** BEGIN DATA PROVIDED **

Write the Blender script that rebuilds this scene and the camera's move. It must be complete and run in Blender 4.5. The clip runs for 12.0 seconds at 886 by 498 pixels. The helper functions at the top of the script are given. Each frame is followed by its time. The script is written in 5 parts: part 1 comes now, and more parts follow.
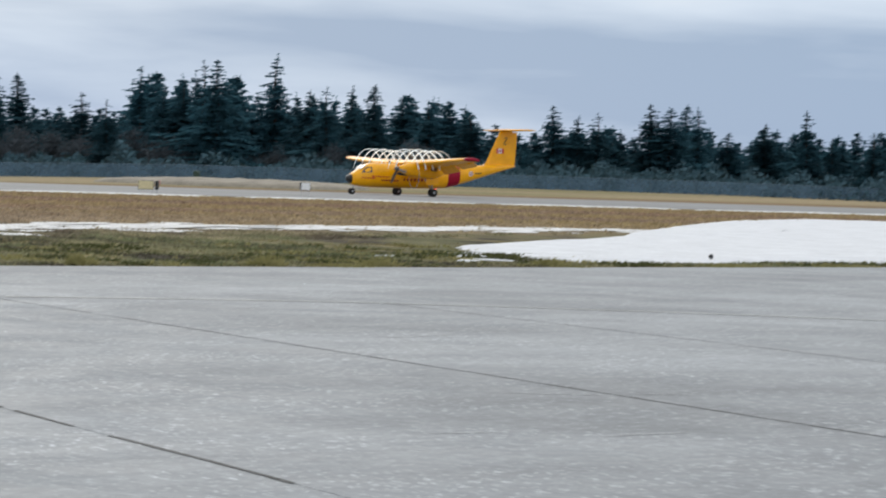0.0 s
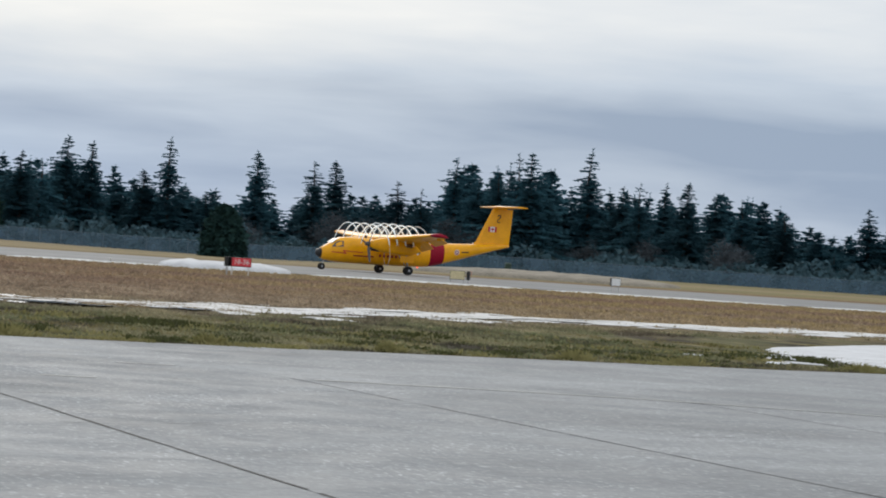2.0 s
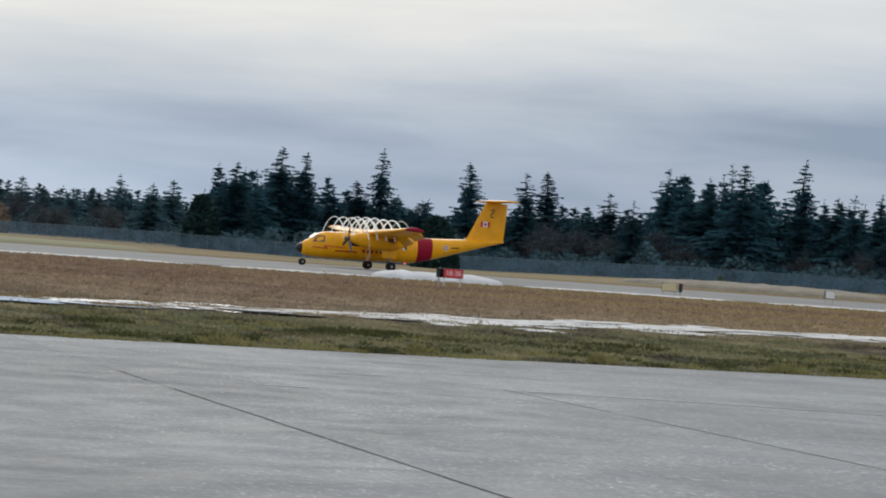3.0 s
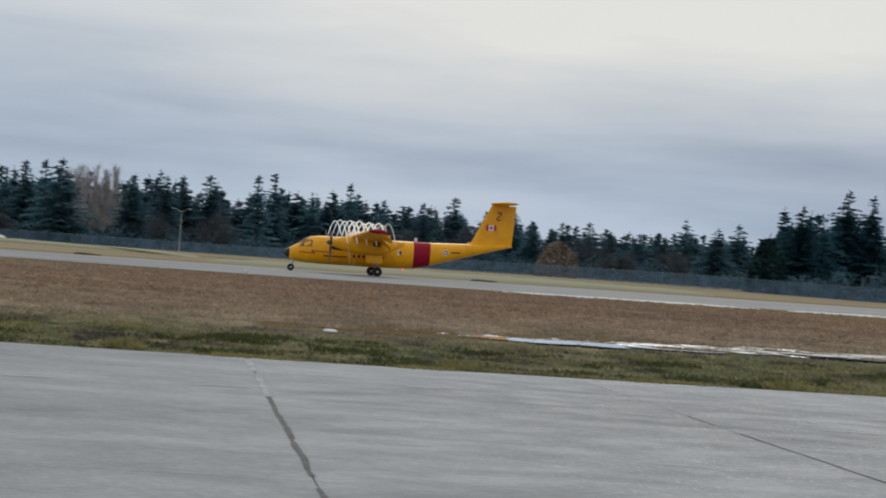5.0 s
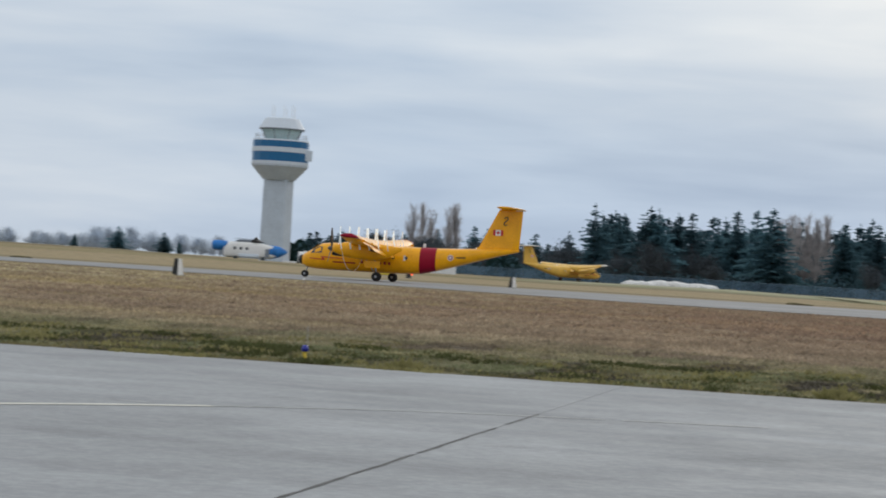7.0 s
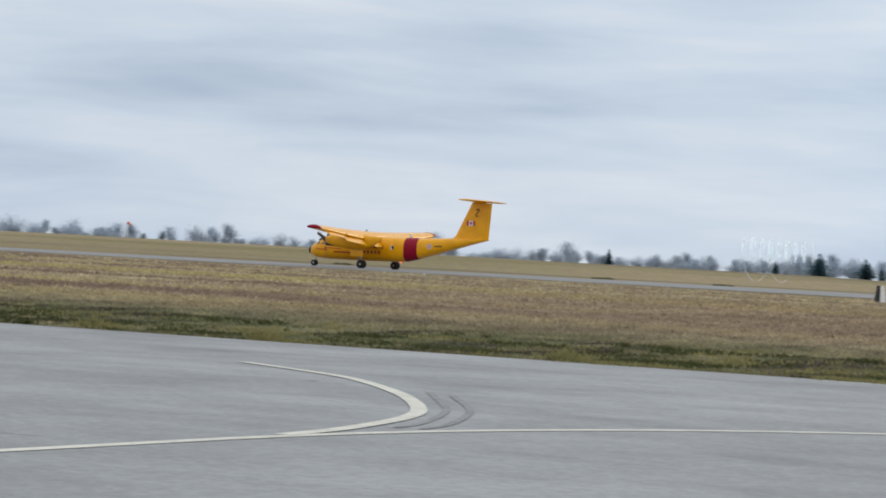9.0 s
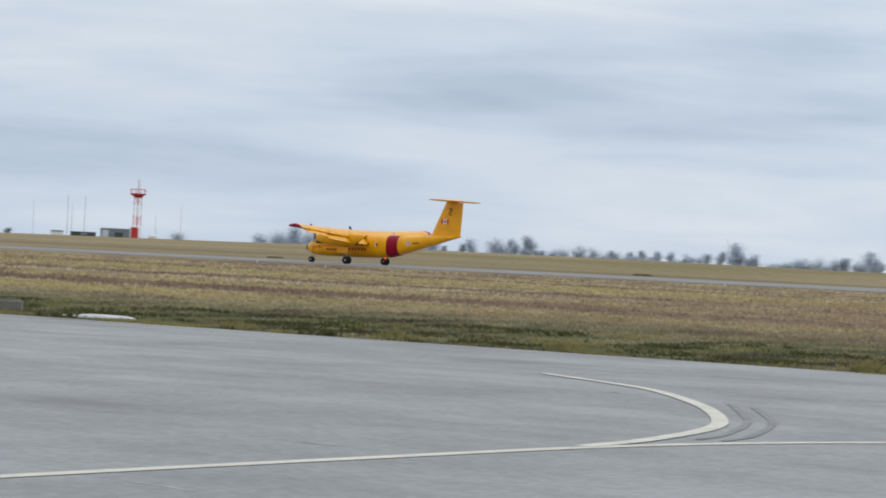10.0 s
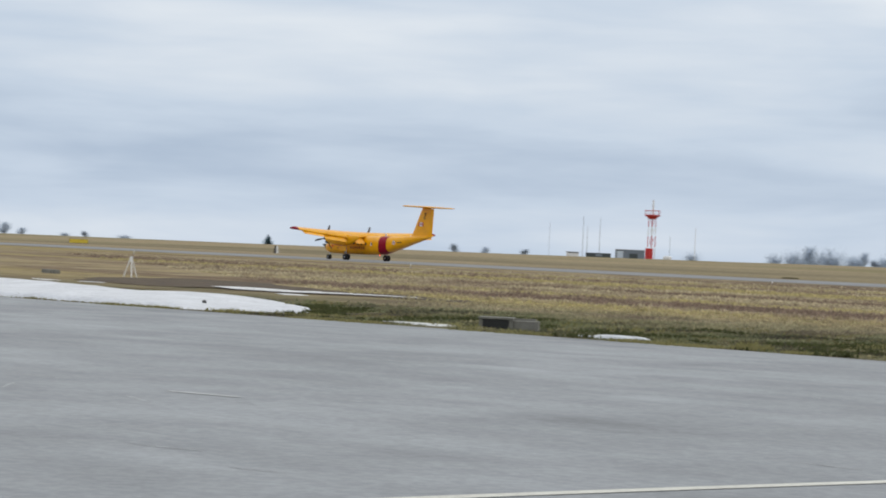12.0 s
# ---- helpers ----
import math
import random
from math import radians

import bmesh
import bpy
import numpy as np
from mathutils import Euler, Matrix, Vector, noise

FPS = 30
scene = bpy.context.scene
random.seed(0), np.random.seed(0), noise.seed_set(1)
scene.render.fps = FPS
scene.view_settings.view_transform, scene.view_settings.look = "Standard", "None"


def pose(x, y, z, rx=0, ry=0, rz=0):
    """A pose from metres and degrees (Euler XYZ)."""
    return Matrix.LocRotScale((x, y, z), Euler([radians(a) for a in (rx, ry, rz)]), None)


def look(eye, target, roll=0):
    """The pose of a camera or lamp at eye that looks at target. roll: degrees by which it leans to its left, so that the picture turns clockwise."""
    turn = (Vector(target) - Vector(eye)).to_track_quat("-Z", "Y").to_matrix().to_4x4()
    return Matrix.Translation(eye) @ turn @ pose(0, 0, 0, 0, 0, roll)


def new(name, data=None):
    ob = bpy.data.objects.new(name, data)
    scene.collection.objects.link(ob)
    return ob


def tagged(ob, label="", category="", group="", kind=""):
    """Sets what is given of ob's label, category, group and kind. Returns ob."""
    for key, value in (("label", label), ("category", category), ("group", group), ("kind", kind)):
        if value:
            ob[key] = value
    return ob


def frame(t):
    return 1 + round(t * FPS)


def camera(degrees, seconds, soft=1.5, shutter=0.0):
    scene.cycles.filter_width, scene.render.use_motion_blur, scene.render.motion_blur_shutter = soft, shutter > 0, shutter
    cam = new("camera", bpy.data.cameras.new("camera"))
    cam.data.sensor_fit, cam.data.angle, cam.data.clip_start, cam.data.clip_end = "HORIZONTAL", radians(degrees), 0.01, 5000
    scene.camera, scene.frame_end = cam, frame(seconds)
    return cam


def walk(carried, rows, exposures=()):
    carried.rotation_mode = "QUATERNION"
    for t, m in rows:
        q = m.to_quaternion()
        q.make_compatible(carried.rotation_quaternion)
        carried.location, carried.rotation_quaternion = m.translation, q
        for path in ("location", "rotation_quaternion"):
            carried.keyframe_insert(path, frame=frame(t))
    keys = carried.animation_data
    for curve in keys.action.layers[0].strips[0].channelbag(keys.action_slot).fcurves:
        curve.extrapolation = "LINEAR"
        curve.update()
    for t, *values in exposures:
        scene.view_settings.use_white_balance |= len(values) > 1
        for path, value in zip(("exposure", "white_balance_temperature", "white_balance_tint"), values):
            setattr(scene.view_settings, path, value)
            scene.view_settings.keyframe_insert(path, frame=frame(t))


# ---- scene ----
EYE = (0.0, 0.0, 1.7)


def aim(yaw, pitch, roll):
    """Camera pose from a left turn, an upward tilt and a lean, in degrees."""
    a, b = radians(yaw), radians(pitch)
    way = Vector((-math.sin(a) * math.cos(b), math.cos(a) * math.cos(b), math.sin(b)))
    return look(EYE, Vector(EYE) + way * 100, roll)


cam = camera(20.44, 12.0, soft=1.85, shutter=0.2)
walk(cam, [(t, aim(y, p, r)) for t, y, p, r in (
    (0.0, -31.374, -1.529, 1.887),
    (0.5, -28.387, -2.650, 1.671),
    (1.0, -26.915, -0.586, 3.013),
    (1.5, -25.906, 0.145, 3.762),
    (2.0, -24.059, 0.321, 3.920),
    (2.5, -21.682, 0.308, 4.012),
    (2.7, -20.688, 0.283, 4.060),
    (4.3, -11.086, 0.266, 3.901),
    (4.5, -9.656, 0.304, 3.894),
    (5.0, -5.945, 0.373, 3.909),
    (5.5, -2.081, 0.478, 3.899),
    (6.0, 1.985, 0.561, 3.906),
    (6.5, 6.255, 0.570, 3.767),
    (7.0, 10.579, 0.480, 3.466),
    (7.5, 14.843, 0.359, 3.377),
    (7.7, 16.503, 0.311, 3.287),
    (9.3, 29.027, 0.197, 2.815),
    (9.5, 30.438, 0.178, 2.714),
    (10.0, 33.809, 0.145, 2.622),
    (10.5, 37.059, 0.137, 2.601),
    (11.0, 40.079, 0.090, 2.509),
    (11.5, 42.978, 0.083, 2.626),
    (12.0, 45.767, 0.101, 2.472),
)], exposures=((0.0, 0.3), (0.5, 0.48), (1.5, 0.2), (2.5, -0.08), (5.0, -0.28), (6.5, -0.08), (9.5, 0.12), (12.0, 0.15)))

# ---- sky, sun ----
SUN_AZ, SUN_EL = 12.0, 24.0      # degrees to the right of the runway's normal, and up
sun = new("sun", bpy.data.lights.new("sun", "SUN"))
sun.data.energy, sun.data.angle, sun.data.color = 0.5, radians(25), (1.0, 0.95, 0.88)
sun.matrix_world = look((math.sin(radians(SUN_AZ)) * 300, math.cos(radians(SUN_AZ)) * 300, math.tan(radians(SUN_EL)) * 300), (0, 0, 0))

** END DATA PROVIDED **

WORK INSTRUCTIONS:
Transcribe the material as is, with images omitted.

TASK OUTPUT:
Write the Blender script that rebuilds this scene and the camera's move. It must be complete and run in Blender 4.5. The clip runs for 12.0 seconds at 886 by 498 pixels. The helper functions at the top of the script are given. Each frame is followed by its time. The script is written in 5 parts: part 1 comes now, and more parts follow.
0.0 s
2.0 s
3.0 s
5.0 s
7.0 s
9.0 s
10.0 s
12.0 s
# ---- helpers ----
import math
import random
from math import radians

import bmesh
import bpy
import numpy as np
from mathutils import Euler, Matrix, Vector, noise

FPS = 30
scene = bpy.context.scene
random.seed(0), np.random.seed(0), noise.seed_set(1)
scene.render.fps = FPS
scene.view_settings.view_transform, scene.view_settings.look = "Standard", "None"


def pose(x, y, z, rx=0, ry=0, rz=0):
    """A pose from metres and degrees (Euler XYZ)."""
    return Matrix.LocRotScale((x, y, z), Euler([radians(a) for a in (rx, ry, rz)]), None)


def look(eye, target, roll=0):
    """The pose of a camera or lamp at eye that looks at target. roll: degrees by which it leans to its left, so that the picture turns clockwise."""
    turn = (Vector(target) - Vector(eye)).to_track_quat("-Z", "Y").to_matrix().to_4x4()
    return Matrix.Translation(eye) @ turn @ pose(0, 0, 0, 0, 0, roll)


def new(name, data=None):
    ob = bpy.data.objects.new(name, data)
    scene.collection.objects.link(ob)
    return ob


def tagged(ob, label="", category="", group="", kind=""):
    """Sets what is given of ob's label, category, group and kind. Returns ob."""
    for key, value in (("label", label), ("category", category), ("group", group), ("kind", kind)):
        if value:
            ob[key] = value
    return ob


def frame(t):
    return 1 + round(t * FPS)


def camera(degrees, seconds, soft=1.5, shutter=0.0):
    scene.cycles.filter_width, scene.render.use_motion_blur, scene.render.motion_blur_shutter = soft, shutter > 0, shutter
    cam = new("camera", bpy.data.cameras.new("camera"))
    cam.data.sensor_fit, cam.data.angle, cam.data.clip_start, cam.data.clip_end = "HORIZONTAL", radians(degrees), 0.01, 5000
    scene.camera, scene.frame_end = cam, frame(seconds)
    return cam


def walk(carried, rows, exposures=()):
    carried.rotation_mode = "QUATERNION"
    for t, m in rows:
        q = m.to_quaternion()
        q.make_compatible(carried.rotation_quaternion)
        carried.location, carried.rotation_quaternion = m.translation, q
        for path in ("location", "rotation_quaternion"):
            carried.keyframe_insert(path, frame=frame(t))
    keys = carried.animation_data
    for curve in keys.action.layers[0].strips[0].channelbag(keys.action_slot).fcurves:
        curve.extrapolation = "LINEAR"
        curve.update()
    for t, *values in exposures:
        scene.view_settings.use_white_balance |= len(values) > 1
        for path, value in zip(("exposure", "white_balance_temperature", "white_balance_tint"), values):
            setattr(scene.view_settings, path, value)
            scene.view_settings.keyframe_insert(path, frame=frame(t))


# ---- scene ----
EYE = (0.0, 0.0, 1.7)


def aim(yaw, pitch, roll):
    """Camera pose from a left turn, an upward tilt and a lean, in degrees."""
    a, b = radians(yaw), radians(pitch)
    way = Vector((-math.sin(a) * math.cos(b), math.cos(a) * math.cos(b), math.sin(b)))
    return look(EYE, Vector(EYE) + way * 100, roll)


cam = camera(20.44, 12.0, soft=1.85, shutter=0.2)
walk(cam, [(t, aim(y, p, r)) for t, y, p, r in (
    (0.0, -31.374, -1.529, 1.887),
    (0.5, -28.387, -2.650, 1.671),
    (1.0, -26.915, -0.586, 3.013),
    (1.5, -25.906, 0.145, 3.762),
    (2.0, -24.059, 0.321, 3.920),
    (2.5, -21.682, 0.308, 4.012),
    (2.7, -20.688, 0.283, 4.060),
    (4.3, -11.086, 0.266, 3.901),
    (4.5, -9.656, 0.304, 3.894),
    (5.0, -5.945, 0.373, 3.909),
    (5.5, -2.081, 0.478, 3.899),
    (6.0, 1.985, 0.561, 3.906),
    (6.5, 6.255, 0.570, 3.767),
    (7.0, 10.579, 0.480, 3.466),
    (7.5, 14.843, 0.359, 3.377),
    (7.7, 16.503, 0.311, 3.287),
    (9.3, 29.027, 0.197, 2.815),
    (9.5, 30.438, 0.178, 2.714),
    (10.0, 33.809, 0.145, 2.622),
    (10.5, 37.059, 0.137, 2.601),
    (11.0, 40.079, 0.090, 2.509),
    (11.5, 42.978, 0.083, 2.626),
    (12.0, 45.767, 0.101, 2.472),
)], exposures=((0.0, 0.3), (0.5, 0.48), (1.5, 0.2), (2.5, -0.08), (5.0, -0.28), (6.5, -0.08), (9.5, 0.12), (12.0, 0.15)))

# ---- sky, sun ----
SUN_AZ, SUN_EL = 12.0, 24.0      # degrees to the right of the runway's normal, and up
sun = new("sun", bpy.data.lights.new("sun", "SUN"))
sun.data.energy, sun.data.angle, sun.data.color = 0.5, radians(25), (1.0, 0.95, 0.88)
sun.matrix_world = look((math.sin(radians(SUN_AZ)) * 300, math.cos(radians(SUN_AZ)) * 300, math.tan(radians(SUN_EL)) * 300), (0, 0, 0))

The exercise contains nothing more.